1. Inventory is up 11% YoY. Inventory follows prices, and as prices rise, more and more people decide now is a good time to sell their house (especially if they are downsizing). A huge number of people held off selling during the pandemic lockdowns last year in spring. Those houses are going to come back on the market, and I expect inventory to surge as the pandemic recedes.
2. Prices are up 23.4% YoY, almost as insane an increase as last month’s 23.6%.

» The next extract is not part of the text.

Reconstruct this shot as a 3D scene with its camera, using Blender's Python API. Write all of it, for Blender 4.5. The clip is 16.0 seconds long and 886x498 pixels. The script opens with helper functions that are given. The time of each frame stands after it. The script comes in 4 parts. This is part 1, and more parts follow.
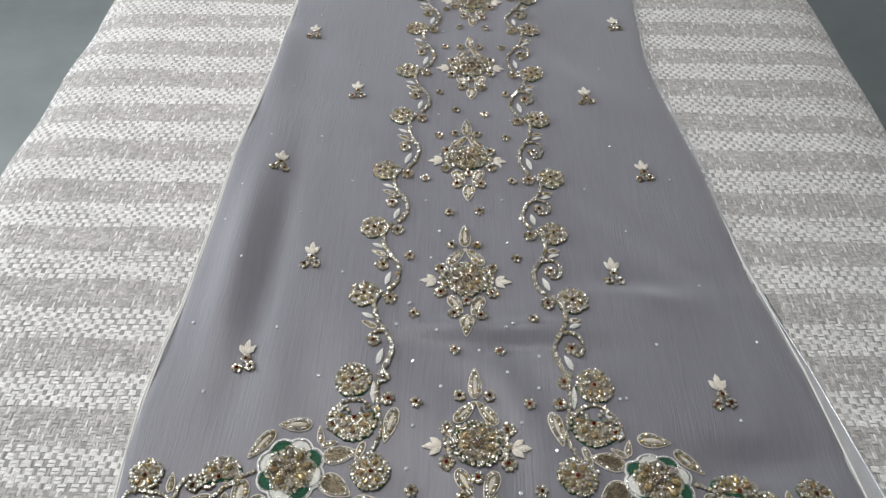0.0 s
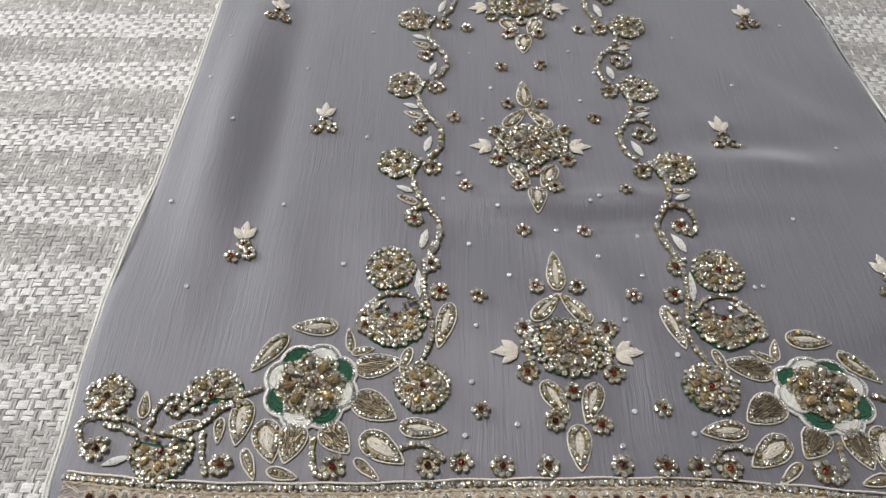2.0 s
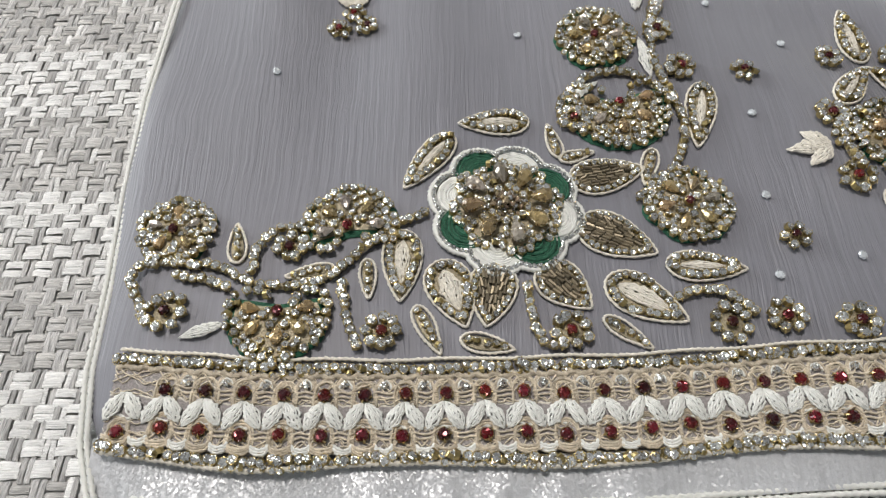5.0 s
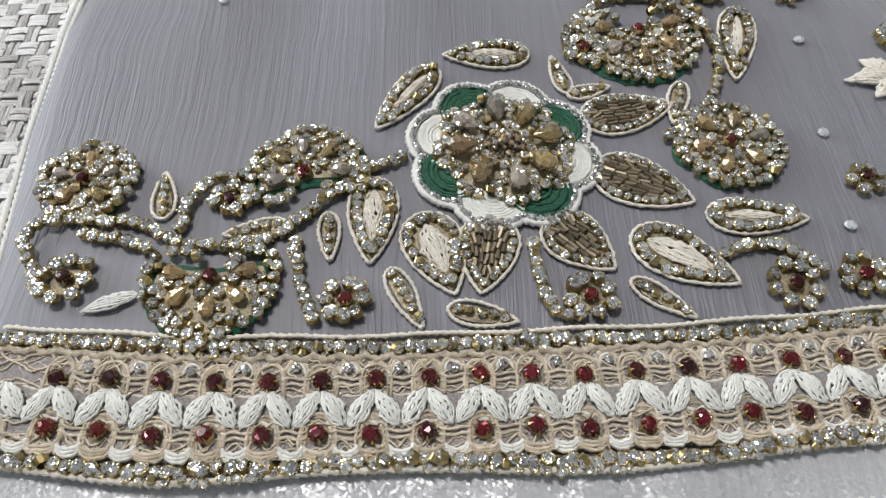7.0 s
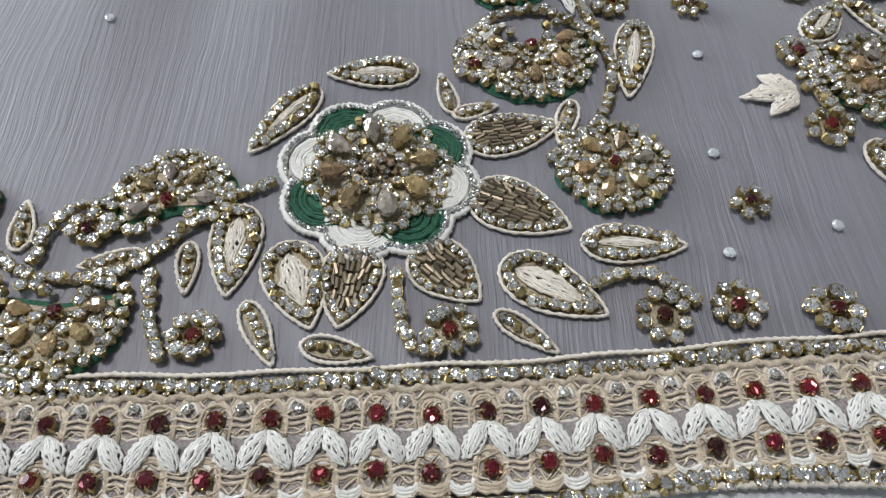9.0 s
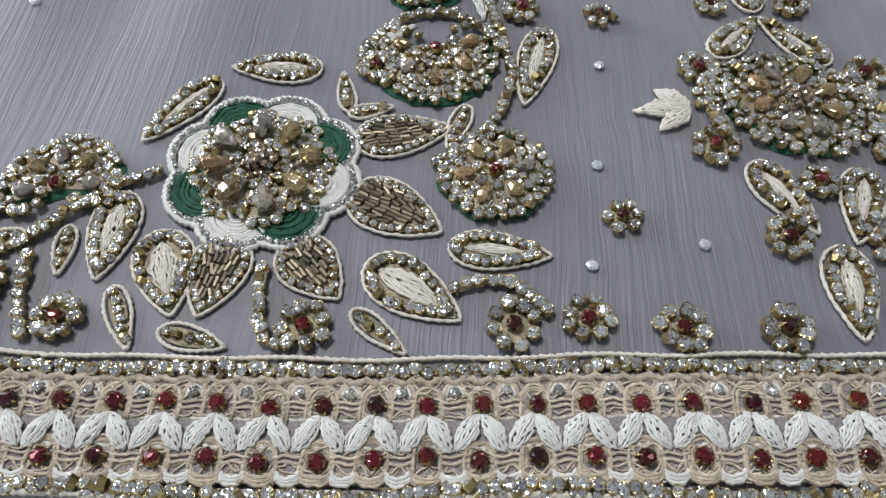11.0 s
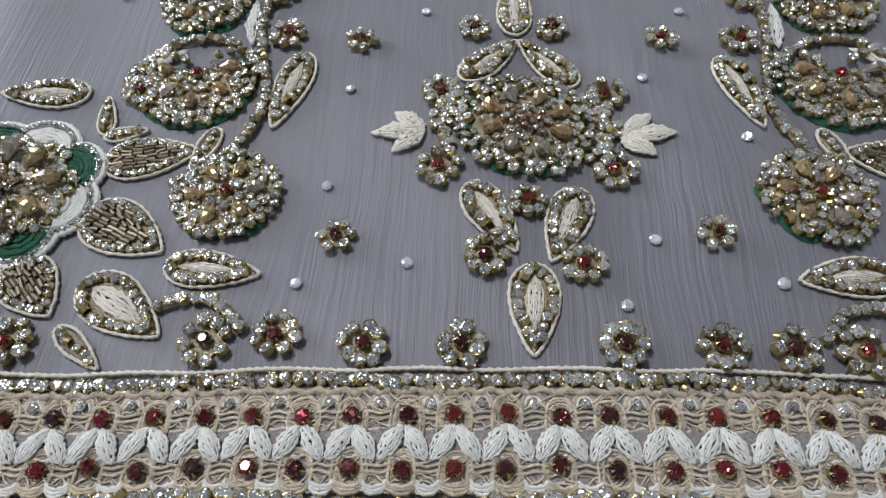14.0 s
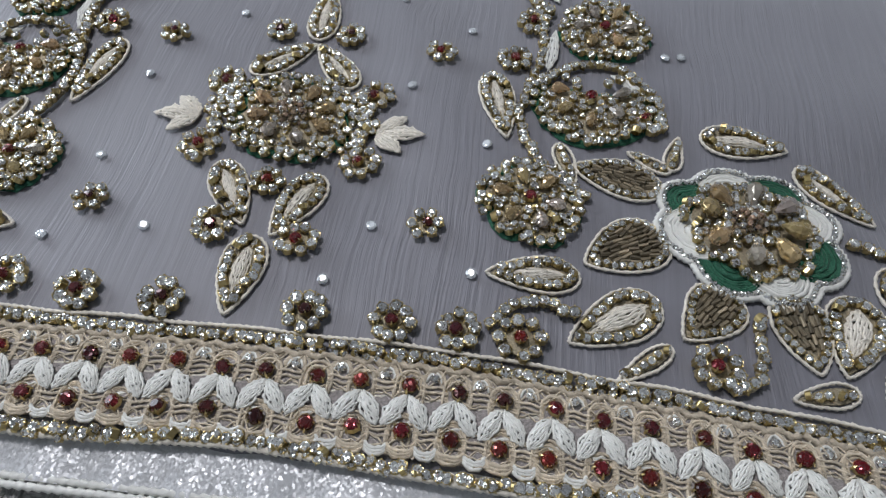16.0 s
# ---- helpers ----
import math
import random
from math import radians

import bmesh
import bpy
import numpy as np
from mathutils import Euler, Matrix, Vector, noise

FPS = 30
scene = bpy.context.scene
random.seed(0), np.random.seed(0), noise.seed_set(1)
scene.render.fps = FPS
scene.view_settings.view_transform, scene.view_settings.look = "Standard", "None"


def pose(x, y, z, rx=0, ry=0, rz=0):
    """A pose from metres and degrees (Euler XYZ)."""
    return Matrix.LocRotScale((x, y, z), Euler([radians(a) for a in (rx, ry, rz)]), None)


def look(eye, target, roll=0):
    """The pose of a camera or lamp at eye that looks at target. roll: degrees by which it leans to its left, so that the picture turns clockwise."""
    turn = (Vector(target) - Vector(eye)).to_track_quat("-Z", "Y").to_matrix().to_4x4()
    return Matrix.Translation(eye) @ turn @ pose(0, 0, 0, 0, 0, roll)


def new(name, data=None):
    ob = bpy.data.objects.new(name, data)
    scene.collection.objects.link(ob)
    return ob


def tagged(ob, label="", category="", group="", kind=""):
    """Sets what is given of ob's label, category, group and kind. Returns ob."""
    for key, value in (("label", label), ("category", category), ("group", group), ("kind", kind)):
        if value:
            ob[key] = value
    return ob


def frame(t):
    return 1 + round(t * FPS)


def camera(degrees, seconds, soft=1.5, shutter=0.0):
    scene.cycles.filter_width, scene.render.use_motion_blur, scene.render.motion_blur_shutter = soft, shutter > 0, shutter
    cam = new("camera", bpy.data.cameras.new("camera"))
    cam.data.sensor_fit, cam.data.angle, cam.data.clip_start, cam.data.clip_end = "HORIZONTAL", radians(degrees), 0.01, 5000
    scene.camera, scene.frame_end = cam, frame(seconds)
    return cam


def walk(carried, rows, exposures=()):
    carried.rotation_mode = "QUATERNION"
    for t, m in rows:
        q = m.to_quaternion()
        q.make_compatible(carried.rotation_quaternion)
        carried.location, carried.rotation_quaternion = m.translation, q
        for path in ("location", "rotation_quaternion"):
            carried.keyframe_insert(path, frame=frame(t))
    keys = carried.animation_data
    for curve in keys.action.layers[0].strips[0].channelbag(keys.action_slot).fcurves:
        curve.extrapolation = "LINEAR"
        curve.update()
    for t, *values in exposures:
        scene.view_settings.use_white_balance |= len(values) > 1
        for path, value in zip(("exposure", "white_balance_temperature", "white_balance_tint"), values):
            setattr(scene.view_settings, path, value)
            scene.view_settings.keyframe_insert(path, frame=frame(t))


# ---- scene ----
cam = camera(66.0, 16.0, soft=1.3)
PATH = [
    (0, (-0.025, -0.129, 0.577), (-0.058, 1.171, -0.943), 0.2),
    (0.5, (-0.033, -0.117, 0.524), (-0.069, 1.182, -0.996), -0.3),
    (1, (-0.048, -0.111, 0.476), (-0.045, 1.171, -1.059), 1.3),
    (1.5, (-0.058, -0.093, 0.438), (-0.076, 1.125, -1.148), -0.1),
    (2, (-0.079, -0.079, 0.394), (-0.09, 1.118, -1.208), 0.1),
    (2.5, (-0.098, -0.068, 0.341), (-0.138, 1.079, -1.297), -1.3),
    (3, (-0.128, -0.062, 0.303), (-0.16, 1.059, -1.353), -1.8),
    (3.5, (-0.149, -0.056, 0.278), (-0.151, 1.028, -1.402), -1.0),
    (4, (-0.17, -0.045, 0.257), (-0.149, 1.001, -1.448), -0.3),
    (4.5, (-0.184, -0.041, 0.24), (-0.173, 0.979, -1.48), -0.5),
    (5, (-0.188, -0.039, 0.216), (-0.184, 0.985, -1.502), -0.9),
    (7.3, (-0.184, -0.028, 0.16), (-0.154, 1.043, -1.529), -0.6),
    (7.5, (-0.179, -0.027, 0.16), (-0.16, 1.044, -1.529), -1.3),
    (8, (-0.166, -0.021, 0.16), (-0.15, 1.034, -1.539), -1.6),
    (8.2, (-0.162, -0.02, 0.16), (-0.141, 1.036, -1.538), -1.5),
    (10.5, (-0.114, -0.018, 0.162), (-0.158, 1.023, -1.545), -1.8),
    (11, (-0.103, -0.018, 0.164), (-0.158, 1.013, -1.549), -1.5),
    (11.5, (-0.091, -0.019, 0.163), (-0.144, 1.014, -1.548), -1.4),
    (12, (-0.077, -0.021, 0.166), (-0.137, 1.016, -1.543), -1.6),
    (12.5, (-0.064, -0.02, 0.169), (-0.141, 1.017, -1.539), -2.4),
    (13, (-0.044, -0.018, 0.168), (-0.111, 1.017, -1.542), -2.0),
    (13.5, (-0.029, -0.019, 0.168), (-0.108, 1.031, -1.533), -2.8),
    (14, (-0.017, -0.017, 0.17), (-0.1, 1.037, -1.527), -3.0),
    (14.5, (0.009, -0.017, 0.169), (-0.094, 1.071, -1.506), -3.8),
    (15, (0.026, -0.02, 0.17), (-0.025, 1.095, -1.489), -0.2),
    (15.5, (0.044, -0.026, 0.174), (-0.049, 1.099, -1.478), -0.3),
    (16, (0.076, -0.033, 0.176), (-0.072, 1.089, -1.472), -0.2),
]
walk(cam, [(t, look(eye, target, roll)) for t, eye, target, roll in PATH],
     exposures=[(0, -0.05, 6850, 13), (1.5, -0.04, 7000, 14), (3.5, 0.02, 7100, 13), (7.5, 0.05, 6750, 13), (11, -0.02, 6500, 14), (16, -0.17, 6400, 14)])
# end of path

SEATED = random.Random(7)

# ---- light ----
world = bpy.data.worlds.new("world")
scene.world = world
world.use_nodes = True
wn = world.node_tree.nodes
sky = wn.new("ShaderNodeTexSky")
sky.sky_type, sky.sun_disc, sky.sun_elevation, sky.sun_rotation = "NISHITA", False, radians(35), radians(120)
world.node_tree.links.new(sky.outputs[0], wn["Background"].inputs[0])
wn["Background"].inputs[1].default_value = 0.1


def area_lamp(name, eye, target, width, height, watts, colour):
    data = bpy.data.lights.new(name, "AREA")
    data.shape, data.size, data.size_y, data.energy, data.color = "RECTANGLE", width, height, watts, colour
    ob = new(name, data)
    ob.matrix_world = look(eye, target)
    return ob


# Side light from the west, added for illumination; no source is visible there.
area_lamp("added_west_light", (-2.28, 1.3, 0.75), (0, 0.5, 0.1), 1.3, 1.2, 38, (0.84, 0.93, 1.0))
# Overhead light, added and placed to suit the brightness; its source is unseen.
area_lamp("added_overhead_light", (-0.6, 0.6, 1.86), (-0.6, 0.6, 0), 0.4, 0.4, 25, (0.97, 0.98, 1.0))


# ---- materials ----
def material(name, colour, rough=0.6, metal=0.0, vary=0.0, hue=0.0, coat=0.0, sheen=0.0, spec=0.5, clear=0.0):
    """A principled material whose colour varies from piece to piece by vary."""
    m = bpy.data.materials.new(name)
    m.use_nodes = True
    nt = m.node_tree
    b = nt.nodes["Principled BSDF"]
    b.inputs["Base Color"].default_value = (*colour, 1)
    b.inputs["Roughness"].default_value, b.inputs["Metallic"].default_value = rough, metal
    b.inputs["Coat Weight"].default_value, b.inputs["Sheen Weight"].default_value = coat, sheen
    b.inputs["Specular IOR Level"].default_value = spec
    b.inputs["Transmission Weight"].default_value = clear
    if coat:
        b.inputs["Coat Roughness"].default_value = 0.04
    if vary:
        info, geo = nt.nodes.new("ShaderNodeObjectInfo"), nt.nodes.new("ShaderNodeNewGeometry")
        add, frac = nt.nodes.new("ShaderNodeMath"), nt.nodes.new("ShaderNodeMath")
        add.operation, frac.operation = "ADD", "FRACT"
        nt.links.new(info.outputs["Random"], add.inputs[0])
        nt.links.new(geo.outputs["Random Per Island"], add.inputs[1])
        nt.links.new(add.outputs[0], frac.inputs[0])
        hsv = nt.nodes.new("ShaderNodeHueSaturation")
        hsv.inputs["Color"].default_value = (*colour, 1)
        mr = nt.nodes.new("ShaderNodeMapRange")
        mr.inputs["To Min"].default_value, mr.inputs["To Max"].default_value = 1 - vary, 1 + vary
        nt.links.new(frac.outputs[0], mr.inputs[0])
        nt.links.new(mr.outputs[0], hsv.inputs["Value"])
        if hue:
            mh = nt.nodes.new("ShaderNodeMapRange")
            mh.inputs["To Min"].default_value, mh.inputs["To Max"].default_value = 0.5 - hue, 0.5 + hue
            m7 = nt.nodes.new("ShaderNodeMath")
            m7.operation = "MULTIPLY"
            m7.inputs[1].default_value = 7.13
            f2 = nt.nodes.new("ShaderNodeMath")
            f2.operation = "FRACT"
            nt.links.new(frac.outputs[0], m7.inputs[0])
            nt.links.new(m7.outputs[0], f2.inputs[0])
            nt.links.new(f2.outputs[0], mh.inputs[0])
            nt.links.new(mh.outputs[0], hsv.inputs["Hue"])
        nt.links.new(hsv.outputs[0], b.inputs["Base Color"])
    return m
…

3. Prices are even more extreme compared with income as they were at the height of the housing bubble. Using average hourly income, here’s how many hours a person would have to work to buy the median existing home for sale last month vs. the two peaks of the bubble, August 2006 and May 2007:
6/21: 14,147 hours
8/06: 12,889
5/07: 12,585
4. But when we look at monthly mortgage payments as a multiple of average hourly income, prices aren’t nearly as extreme as they were at the peak of the bubble, because mortgage rates in June averaged 2.98%, vs. 6.52% in August 2006 and 6.26% in May 2007:
6/21: 59.5 hours
8/06: 81.6
5/07: 77.6
So, as insane as existing home prices appear now, they could still rise substantially higher. Nevertheless, as they continue to rise, I expect sales to continue to decline (unless mortgage rates come down significantly more).